## Information supplied
++++++

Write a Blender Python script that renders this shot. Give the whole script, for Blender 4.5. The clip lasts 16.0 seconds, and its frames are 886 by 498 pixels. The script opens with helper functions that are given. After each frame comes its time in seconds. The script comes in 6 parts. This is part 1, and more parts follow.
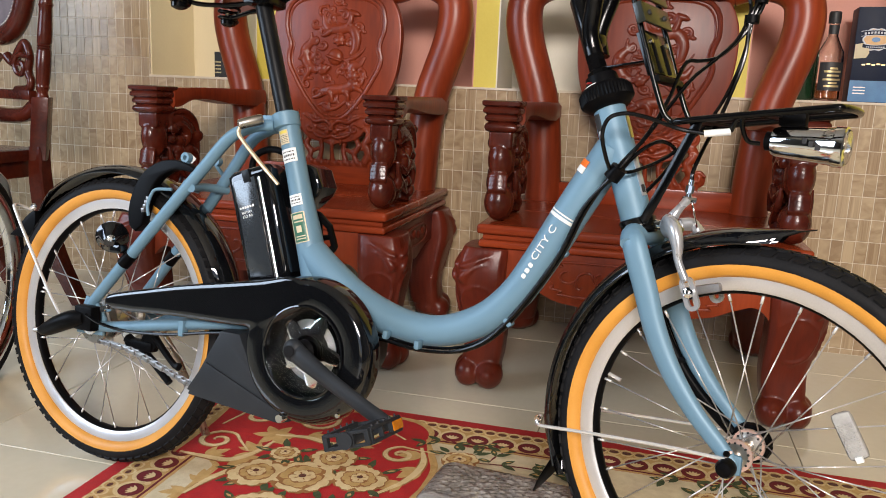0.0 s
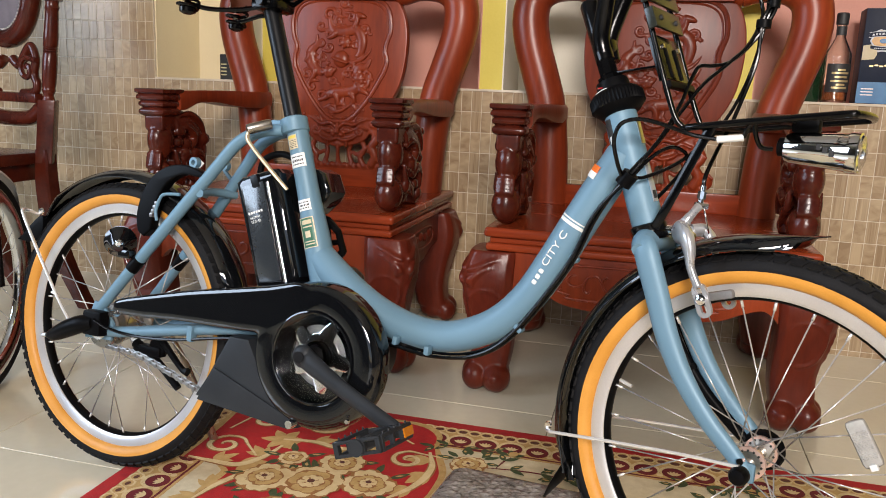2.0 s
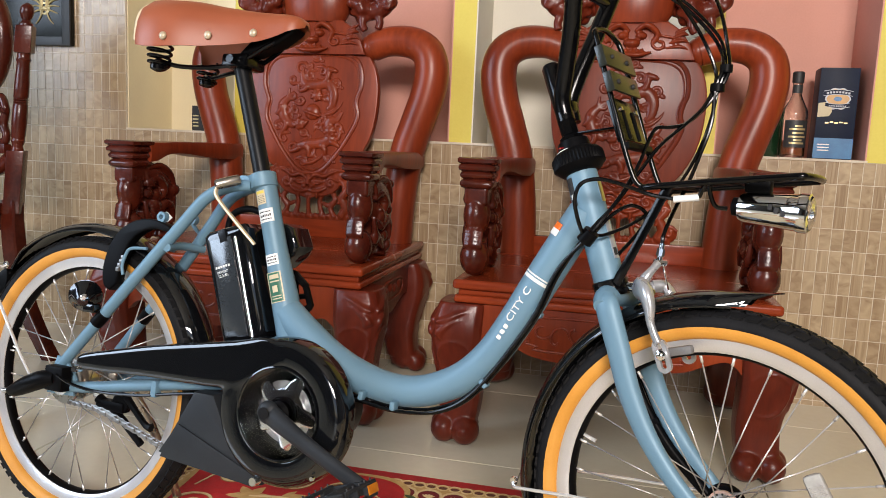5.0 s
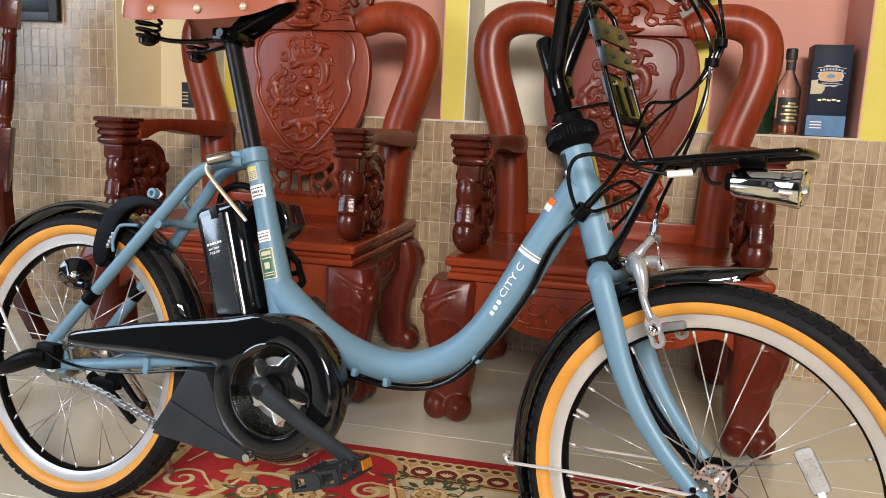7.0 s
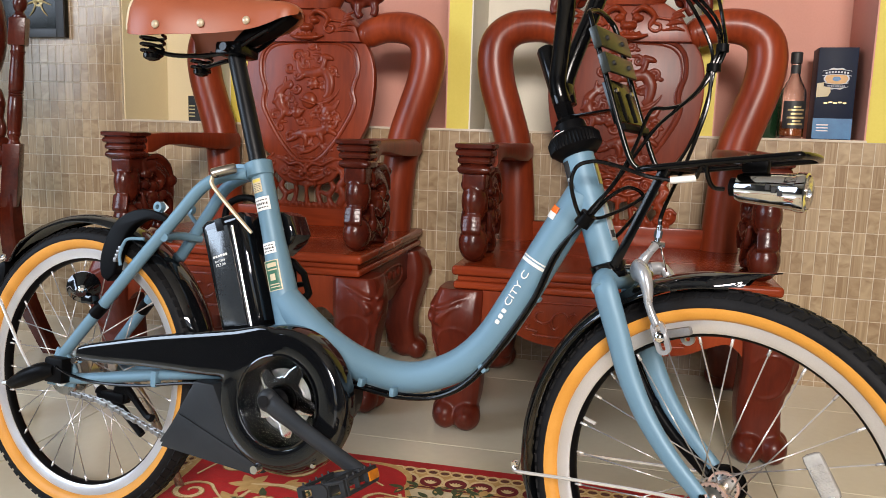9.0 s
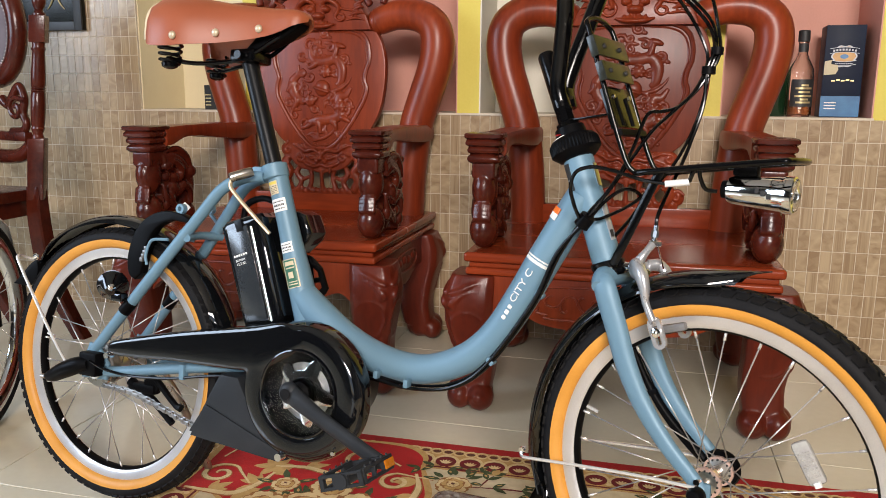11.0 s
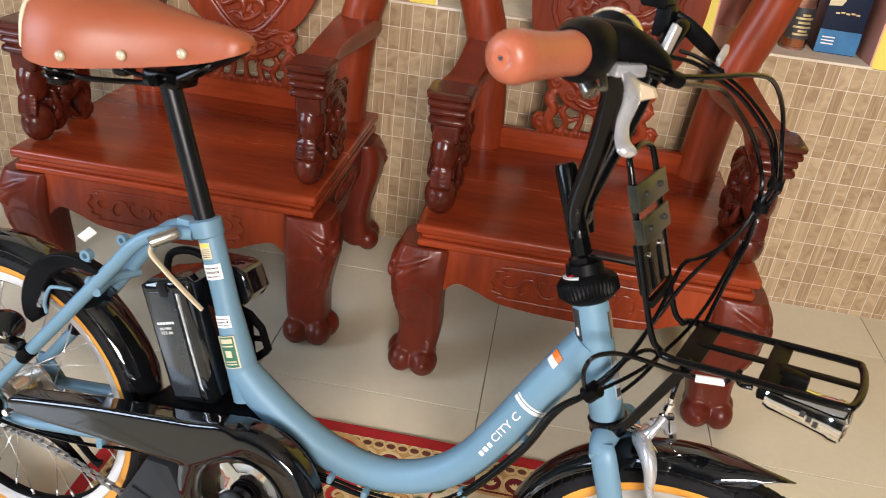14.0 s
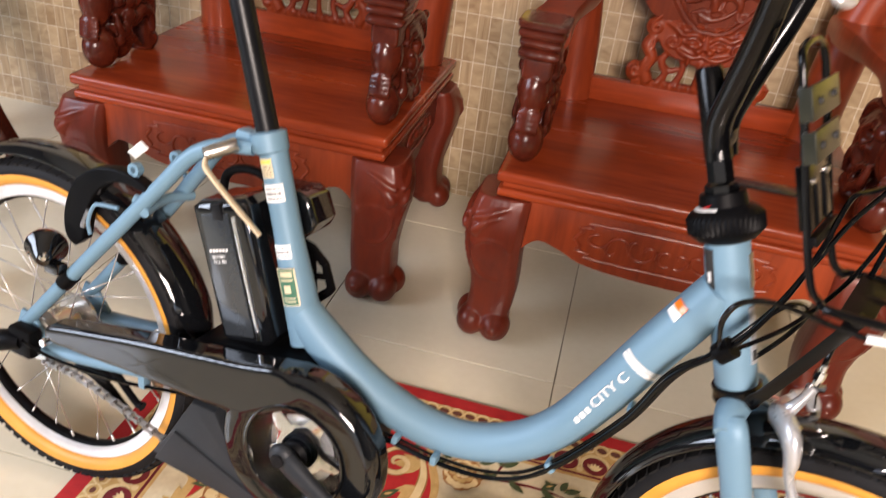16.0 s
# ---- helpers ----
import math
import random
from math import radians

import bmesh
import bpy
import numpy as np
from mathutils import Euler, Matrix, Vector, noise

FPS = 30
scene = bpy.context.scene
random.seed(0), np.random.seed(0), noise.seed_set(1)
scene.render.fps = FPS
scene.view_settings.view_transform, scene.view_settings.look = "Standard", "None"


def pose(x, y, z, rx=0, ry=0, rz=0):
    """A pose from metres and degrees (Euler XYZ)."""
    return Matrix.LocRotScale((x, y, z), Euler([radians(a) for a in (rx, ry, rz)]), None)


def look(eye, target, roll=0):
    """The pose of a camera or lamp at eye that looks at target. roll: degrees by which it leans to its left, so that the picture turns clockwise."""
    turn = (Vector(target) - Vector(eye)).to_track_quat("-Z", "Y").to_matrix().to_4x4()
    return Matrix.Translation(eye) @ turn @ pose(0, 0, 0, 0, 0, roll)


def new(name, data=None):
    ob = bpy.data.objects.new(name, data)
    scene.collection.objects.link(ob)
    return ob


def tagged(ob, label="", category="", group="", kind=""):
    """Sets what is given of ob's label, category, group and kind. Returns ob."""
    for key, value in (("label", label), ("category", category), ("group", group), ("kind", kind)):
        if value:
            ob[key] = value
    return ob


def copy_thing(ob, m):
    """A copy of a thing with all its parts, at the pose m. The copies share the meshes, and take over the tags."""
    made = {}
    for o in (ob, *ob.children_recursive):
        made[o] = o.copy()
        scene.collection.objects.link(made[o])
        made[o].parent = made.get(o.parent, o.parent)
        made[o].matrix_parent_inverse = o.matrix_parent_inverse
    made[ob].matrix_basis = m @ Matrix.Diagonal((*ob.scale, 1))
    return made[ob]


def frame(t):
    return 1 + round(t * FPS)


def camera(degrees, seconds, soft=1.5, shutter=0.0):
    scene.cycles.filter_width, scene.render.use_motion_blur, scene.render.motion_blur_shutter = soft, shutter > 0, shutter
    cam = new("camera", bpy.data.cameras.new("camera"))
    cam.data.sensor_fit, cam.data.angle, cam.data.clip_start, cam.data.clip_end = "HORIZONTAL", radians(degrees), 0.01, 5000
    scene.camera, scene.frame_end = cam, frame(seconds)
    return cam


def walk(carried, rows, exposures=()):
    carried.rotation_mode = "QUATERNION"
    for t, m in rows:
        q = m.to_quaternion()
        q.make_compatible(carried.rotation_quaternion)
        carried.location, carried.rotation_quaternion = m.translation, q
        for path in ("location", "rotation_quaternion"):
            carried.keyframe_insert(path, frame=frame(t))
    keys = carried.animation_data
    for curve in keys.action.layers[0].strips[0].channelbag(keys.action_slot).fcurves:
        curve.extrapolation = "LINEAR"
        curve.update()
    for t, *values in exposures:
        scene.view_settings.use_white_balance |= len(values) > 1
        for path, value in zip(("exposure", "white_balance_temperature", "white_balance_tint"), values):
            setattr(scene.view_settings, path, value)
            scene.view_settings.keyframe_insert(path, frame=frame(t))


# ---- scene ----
cam = camera(58.7, 16.0, soft=0.9, shutter=0.5)
PATH = [
    (0, (0.3345, 0.1309, 0.6668), (-0.1546, 2.03, 0.2774), 2.37),
    (0.5, (0.3417, 0.1281, 0.6792), (-0.1547, 2.03, 0.3036), 1.8),
    (1, (0.3416, 0.1255, 0.6869), (-0.1603, 2.027, 0.3172), 1.66),
    (1.5, (0.335, 0.1264, 0.6922), (-0.1659, 2.026, 0.3187), 1.85),
    (2, (0.3235, 0.1334, 0.674), (-0.1727, 2.031, 0.2829), 2.26),
    (2.5, (0.3234, 0.1349, 0.6681), (-0.1712, 2.032, 0.278), 2.4),
    (3, (0.3313, 0.1268, 0.6792), (-0.1609, 2.031, 0.3137), 2.36),
    (3.5, (0.3348, 0.129, 0.6867), (-0.1515, 2.043, 0.3697), 2.31),
    (3.7, (0.3359, 0.1216, 0.6903), (-0.1494, 2.041, 0.4116), 2.32),
    (5.8, (0.3354, 0.1295, 0.6843), (-0.0829, 2.066, 0.4115), 2.87),
    (6, (0.3344, 0.1303, 0.6821), (-0.0822, 2.066, 0.3968), 2.84),
    (6.5, (0.3352, 0.1278, 0.6833), (-0.0794, 2.06, 0.3733), 2.77),
    (7, (0.3335, 0.1279, 0.6837), (-0.0823, 2.057, 0.3611), 2.64),
    (7.5, (0.3338, 0.1315, 0.6812), (-0.0856, 2.059, 0.3548), 2.39),
    (8, (0.334, 0.1291, 0.6833), (-0.09, 2.057, 0.3604), 2.16),
    (8.5, (0.3392, 0.1286, 0.6893), (-0.0923, 2.056, 0.3757), 1.92),
    (9, (0.3402, 0.1289, 0.685), (-0.1005, 2.057, 0.3828), 1.7),
    (11.3, (0.3759, 0.0833, 0.767), (-0.107, 1.982, 0.3658), 0.4),
    (11.5, (0.388, 0.0832, 0.8232), (-0.0986, 1.979, 0.4099), 0.48),
    (12, (0.3809, 0.0528, 0.9351), (-0.0684, 1.947, 0.4729), 1.29),
    (12.5, (0.3627, 0.0571, 0.9331), (-0.0385, 1.938, 0.3857), 2.39),
    (13, (0.3282, 0.1818, 0.9336), (0.0073, 2.041, 0.2693), 4.08),
    (13.5, (0.2319, 0.4184, 0.9865), (0.0635, 2.206, 0.1036), 7.06),
    (14, (0.1864, 0.4067, 1.124), (0.0002, 2.146, 0.1534), 6.68),
    (14.5, (0.144, 0.4436, 1.142), (-0.0299, 2.17, 0.1474), 7.44),
    (15, (0.1317, 0.4437, 1.156), (-0.0675, 2.17, 0.167), 7.87),
    (15.5, (0.1393, 0.4813, 1.099), (-0.1006, 2.196, 0.0976), 8.06),
    (16, (0.1425, 0.5014, 0.9923), (-0.1779, 2.189, -0.0315), 7.29),
]
walk(cam, [(t, look(eye, target, roll)) for t, eye, target, roll in PATH], exposures=[(0.0, -0.35, 6500, 17), (12.6, -0.35, 6500, 17), (13.7, -0.05, 6500, 18), (15.3, 0.0, 6600, 19), (16.0, 0.13, 6950, 24)])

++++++

## Work required
Starting at the line that contains "for key, value", repeat each line exactly, and stop after the line that contains "scene.view_settings.keyframe_insert(path, frame=frame(t))".

## Response
    for key, value in (("label", label), ("category", category), ("group", group), ("kind", kind)):
        if value:
            ob[key] = value
    return ob


def copy_thing(ob, m):
    """A copy of a thing with all its parts, at the pose m. The copies share the meshes, and take over the tags."""
    made = {}
    for o in (ob, *ob.children_recursive):
        made[o] = o.copy()
        scene.collection.objects.link(made[o])
        made[o].parent = made.get(o.parent, o.parent)
        made[o].matrix_parent_inverse = o.matrix_parent_inverse
    made[ob].matrix_basis = m @ Matrix.Diagonal((*ob.scale, 1))
    return made[ob]


def frame(t):
    return 1 + round(t * FPS)


def camera(degrees, seconds, soft=1.5, shutter=0.0):
    scene.cycles.filter_width, scene.render.use_motion_blur, scene.render.motion_blur_shutter = soft, shutter > 0, shutter
    cam = new("camera", bpy.data.cameras.new("camera"))
    cam.data.sensor_fit, cam.data.angle, cam.data.clip_start, cam.data.clip_end = "HORIZONTAL", radians(degrees), 0.01, 5000
    scene.camera, scene.frame_end = cam, frame(seconds)
    return cam


def walk(carried, rows, exposures=()):
    carried.rotation_mode = "QUATERNION"
    for t, m in rows:
        q = m.to_quaternion()
        q.make_compatible(carried.rotation_quaternion)
        carried.location, carried.rotation_quaternion = m.translation, q
        for path in ("location", "rotation_quaternion"):
            carried.keyframe_insert(path, frame=frame(t))
    keys = carried.animation_data
    for curve in keys.action.layers[0].strips[0].channelbag(keys.action_slot).fcurves:
        curve.extrapolation = "LINEAR"
        curve.update()
    for t, *values in exposures:
        scene.view_settings.use_white_balance |= len(values) > 1
        for path, value in zip(("exposure", "white_balance_temperature", "white_balance_tint"), values):
            setattr(scene.view_settings, path, value)
            scene.view_settings.keyframe_insert(path, frame=frame(t))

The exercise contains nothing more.